WHAT THE TASK REQUIRES: Gather all lines with the word "this" in them.

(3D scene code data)
• • • • •
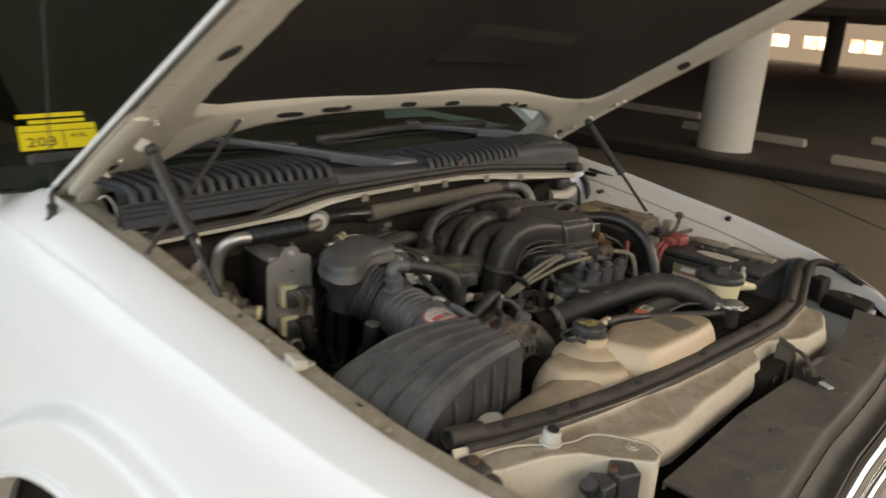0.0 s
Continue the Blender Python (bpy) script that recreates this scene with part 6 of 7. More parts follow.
for x in (0.012, 0.045):
    part("foot_pad", lathe([(0.010, 0), (0.009, 0.002), (0.005, 0.003)], km @ Vector((x, -0.054, 0.0155)), km.to_3x3() @ Vector((0, -0.33, 0.94)), 16), M_WIRE, coil, "pale worn pad")
part("side_bar", box(-0.004, 0.055, -0.006, 0.006, 0, 0.006, 0.002, m=km @ pose(-0.078, -0.046, 0.012, 0, 6, -14)), M_WIRE, coil, "pale dusty metal bar")
for x in (-0.040, -0.030):
    part("rivet", lathe([(0.0035, 0), (0.003, 0.002)], km @ Vector((x, -0.056, 0.015)), KUP, 8), M_RUST, coil)
part("screw", lathe([(0.008, 0), (0.008, 0.003), (0.005, 0.004)], km @ Vector((-0.02, -0.044, 0.006)), km.to_3x3() @ Vector((0, -0.4, 1)), 14), M_GRIME, coil)
part("plug", box(-0.110, -0.070, -0.025, 0.010, -0.012, 0.014, 0.005, m=km), M_COIL, coil, "grey plug at the end of the coil")
part("plug_cap", box(-0.112, -0.095, -0.010, 0.012, 0.012, 0.022, 0.003, m=km), M_RUBBER, coil)
part("foot", box(-0.112, -0.090, -0.045, -0.028, -0.03, -0.005, 0.004, m=km @ pose(0, 0, 0, 0, 0, -12)), M_WIRE, coil)
part("edge", box(-0.074, 0.076, -0.045, 0.044, 0.008, 0.013, 0.002, m=km), M_COIL, coil)
part("screw", lathe([(0.007, 0), (0.007, 0.003), (0.004, 0.004)], km @ Vector((0.03, -0.048, 0.006)), km.to_3x3() @ Vector((0, -0.4, 1)), 14), M_GRIME, coil)
part("wire", tube([km @ Vector((-0.10, 0.0, 0.01)), km @ Vector((-0.115, 0.02, 0.03)), km @ Vector((-0.105, 0.045, 0.05)), km @ Vector((-0.08, 0.06, 0.02))], 0.0045, 8, 6), M_RUBBER, coil)
leads = thing("spark_plug_leads", (-0.03, 0.35, 1.05), "bundle of tan spark plug leads", "spark plug leads")
for ox, oy, oz, bow in ((0.0, 0.0, 0.0, 0.0), (0.004, -0.010, -0.004, 0.004), (0.008, -0.019, -0.010, -0.003)):
    part("lead", tube([(0.082 + ox, 0.317 + oy, 1.112 + oz), (0.050 + ox, 0.326 + oy, 1.112 + oz + bow), (0.012 + ox, 0.345 + oy, 1.100 + oz + bow), (-0.022 + ox, 0.357 + oy, 1.083 + oz), (-0.064 + ox * 0.6, 0.368 + oy * 0.7, 1.058 + oz * 0.6), (-0.100, 0.369 + oy * 0.6, 1.039), (-0.132, 0.371 + oy * 0.5, 1.020), (-0.150, 0.378 + oy * 0.4, 0.99)], 0.0040, 10, 8), M_LEAD, leads)
part("boot", box(-0.085, -0.045, 0.010, 0.048, 0.064, 0.082, 0.006, m=km), M_COIL, leads, "grey rubber boots at the coil")
part("separator", box(-0.004, 0.004, -0.016, 0.016, -0.012, 0.018, 0.003, m=frame_of((-0.064, 0.362, 1.056), (0.75, 0.0, 0.6), (0, 1, 0))), M_RUBBER, leads, "black lead separator")
part("lead", tube([km @ Vector((0.05, 0.02, 0.08)), km @ Vector((0.085, 0.0, 0.075)), km @ Vector((0.098, -0.01, 0.03)), km @ Vector((0.09, -0.02, -0.03))], 0.005, 8, 6), M_LEAD, leads)

# ---- hoses and connectors at the driver side ----
loop = thing("heater_hose", (0.33, 0.36, 1.05), "shiny black heater hose bent in a wide loop", "hose")
part("hose", tube([(0.235, 0.470, 1.118), (0.275, 0.455, 1.127), (0.318, 0.412, 1.136), (0.348, 0.362, 1.126), (0.362, 0.315, 1.092), (0.360, 0.284, 1.042), (0.345, 0.262, 0.99), (0.32, 0.25, 0.93)], 0.0150, 16, 10), M_RUBBER_SHINY, loop)
part("ribbed_end", tube([(0.352, 0.272, 1.015), (0.334, 0.256, 0.965)], 0.0175, 14, 2, straight=True), M_RUBBER, loop)
oc = thing("sensor_connector", (0.40, 0.47, 1.06), "dusty brown connector behind the manifold", "connector")
part("plug", tube([(0.408, 0.482, 1.056), (0.432, 0.476, 1.046), (0.458, 0.468, 1.036)], 0.0145, 12, 3, power=0.75), M_ORANGE, oc)
part("collar", tube([(0.434, 0.4755, 1.0455), (0.442, 0.473, 1.0425)], 0.0165, 12, 1, straight=True), M_ORANGE, oc)
part("tail_plug", tube([(0.458, 0.468, 1.036), (0.478, 0.460, 1.028)], 0.011, 10, 1, straight=True), M_BLACK, oc)
part("tail", tube([(0.365, 0.495, 1.065), (0.335, 0.505, 1.065)], 0.008, 8, 1, straight=True), M_GRIME, oc)
part("wire", tube([(0.428, 0.465, 1.055), (0.46, 0.445, 1.04), (0.49, 0.42, 1.0)], 0.006, 8, 5), M_RUBBER, oc)
rc = thing("starter_cable", (0.42, 0.39, 1.03), "red cable end with grey boot", "cable")
part("boot", tube([(0.365, 0.360, 0.955), (0.400, 0.383, 1.030)], 0.0095, 12, 1, straight=True), M_RUBBER, rc)
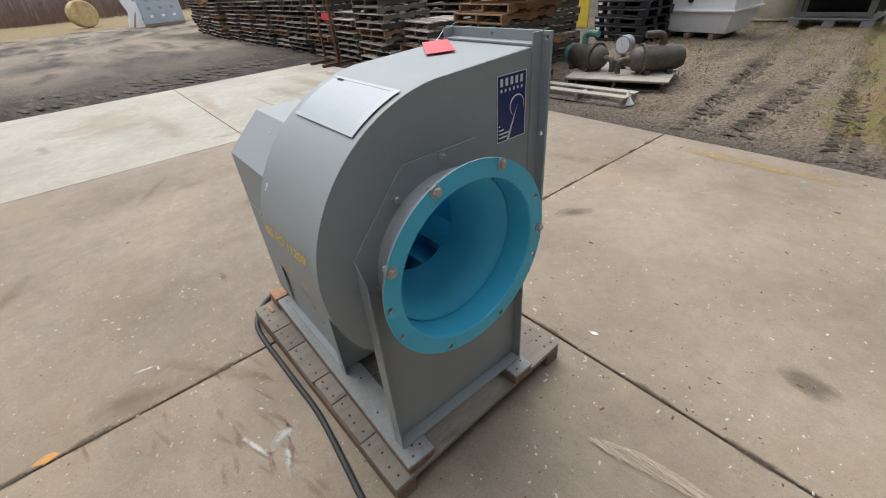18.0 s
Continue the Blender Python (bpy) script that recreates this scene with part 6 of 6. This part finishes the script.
def soft_stain(name, colour, strength, size, solid=0.0, along=1.0, fades=True):
    """A stain that thins out with noise, laid just above the slab; along under 1 draws it out into streaks."""
    m = bpy.data.materials.new(name)
    m.use_nodes = True
    nt = m.node_tree
    b = nt.nodes["Principled BSDF"]
    b.inputs["Base Color"].default_value = (*colour, 1)
    b.inputs["Roughness"].default_value = 0.9
    co = nt.nodes.new("ShaderNodeTexCoord")
    n1 = nt.nodes.new("ShaderNodeTexNoise")
    n1.inputs["Scale"].default_value, n1.inputs["Detail"].default_value, n1.inputs["Roughness"].default_value = size, 6, 0.7
    oi = nt.nodes.new("ShaderNodeObjectInfo")
    far_off = nt.nodes.new("ShaderNodeVectorMath")
    far_off.operation = "MULTIPLY_ADD"
    far_off.inputs[1].default_value = (41, 67, 23)
    nt.links.new(oi.outputs["Random"], far_off.inputs[0])
    drawn = nt.nodes.new("ShaderNodeMapping")
    drawn.inputs["Scale"].default_value = (along, 1, 1)
    nt.links.new(co.outputs["Object"], drawn.inputs[0])
    nt.links.new(drawn.outputs[0], far_off.inputs[2])
    nt.links.new(far_off.outputs[0], n1.inputs[0])
    # thickest in the middle of the patch, thinning to nothing at its rim
    away = nt.nodes.new("ShaderNodeVectorMath")
    away.operation = "DISTANCE"
    away.inputs[1].default_value = (0.5, 0.5, 0.5)
    flat = nt.nodes.new("ShaderNodeMapping")
    flat.inputs["Scale"].default_value = (1, 1, 0)
    flat.inputs["Location"].default_value = (0, 0, 0.5)
    nt.links.new(co.outputs["Generated"], flat.inputs[0])
    nt.links.new(flat.outputs[0], away.inputs[0])
    rim = nt.nodes.new("ShaderNodeMapRange")
    for k, v in ((1, 0.02), (2, 0.43), (3, 0.27), (4, -0.36)) if fades else ((1, 0.0), (2, 1.0), (3, 0.1), (4, 0.1)):
        rim.inputs[k].default_value = v
    nt.links.new(away.outputs["Value"], rim.inputs[0])
    both = nt.nodes.new("ShaderNodeMath")
    nt.links.new(n1.outputs[0], both.inputs[0])
    nt.links.new(rim.outputs[0], both.inputs[1])
    r = nt.nodes.new("ShaderNodeMapRange")
    for k, v in ((1, 0.40 - solid), (2, 0.75 - solid), (3, 0.0), (4, strength)):
        r.inputs[k].default_value = v
    nt.links.new(both.outputs[0], r.inputs[0])
    nt.links.new(r.outputs[0], b.inputs["Alpha"])
    return m


ST_BROWN = soft_stain("brown_oil_stain", (0.09, 0.07, 0.052), 0.7, 11)
ST_OIL = soft_stain("dried_oil_stain", (0.12, 0.10, 0.08), 0.6, 22, 0.14)
ST_STREAK = soft_stain("faint_ochre_streak", (0.42, 0.315, 0.185), 0.25, 2.2, 0.05)
ST_SPLASH = soft_stain("pale_splash", (0.66, 0.65, 0.61), 0.75, 34, 0.05)
ST_SMEAR = soft_stain("dark_dragged_oil_smear", (0.10, 0.07, 0.052), 0.35, 16, 0.04, 0.4)
ST_WET = soft_stain("damp_patch", (0.17, 0.14, 0.11), 0.5, 9, 0.1, 0.6)
ST_RUST = soft_stain("rust_stain", (0.34, 0.17, 0.075), 0.55, 7)
ST_SCRAPE = soft_stain("pale_scraped_concrete", (0.55, 0.465, 0.36), 0.85, 60, 0.0, 0.06, False)
ST_ARC = soft_stain("faint_pale_rubbed_arc", (0.48, 0.44, 0.38), 0.3, 25, 0.0, 1.0, False)
ST_RED = soft_stain("red_mud_smear", (0.30, 0.16, 0.105), 0.38, 40, 0.0, 0.25)
ST_SPLAT = soft_stain("red_brown_splat", (0.27, 0.075, 0.03), 0.9, 45, 0.05)
ST_OCHRE = soft_stain("ochre_run_off_stain", (0.47, 0.33, 0.15), 0.62, 3.0)
ST_DUST = soft_stain("tan_dust_drift", (0.36, 0.29, 0.205), 0.5, 2.6, 0.08, 0.5)
k = 0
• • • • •
EXERCISE SOLUTION:
Continue the Blender Python (bpy) script that recreates this scene with part 6 of 7. More parts follow.
Continue the Blender Python (bpy) script that recreates this scene with part 6 of 6. This part finishes the script.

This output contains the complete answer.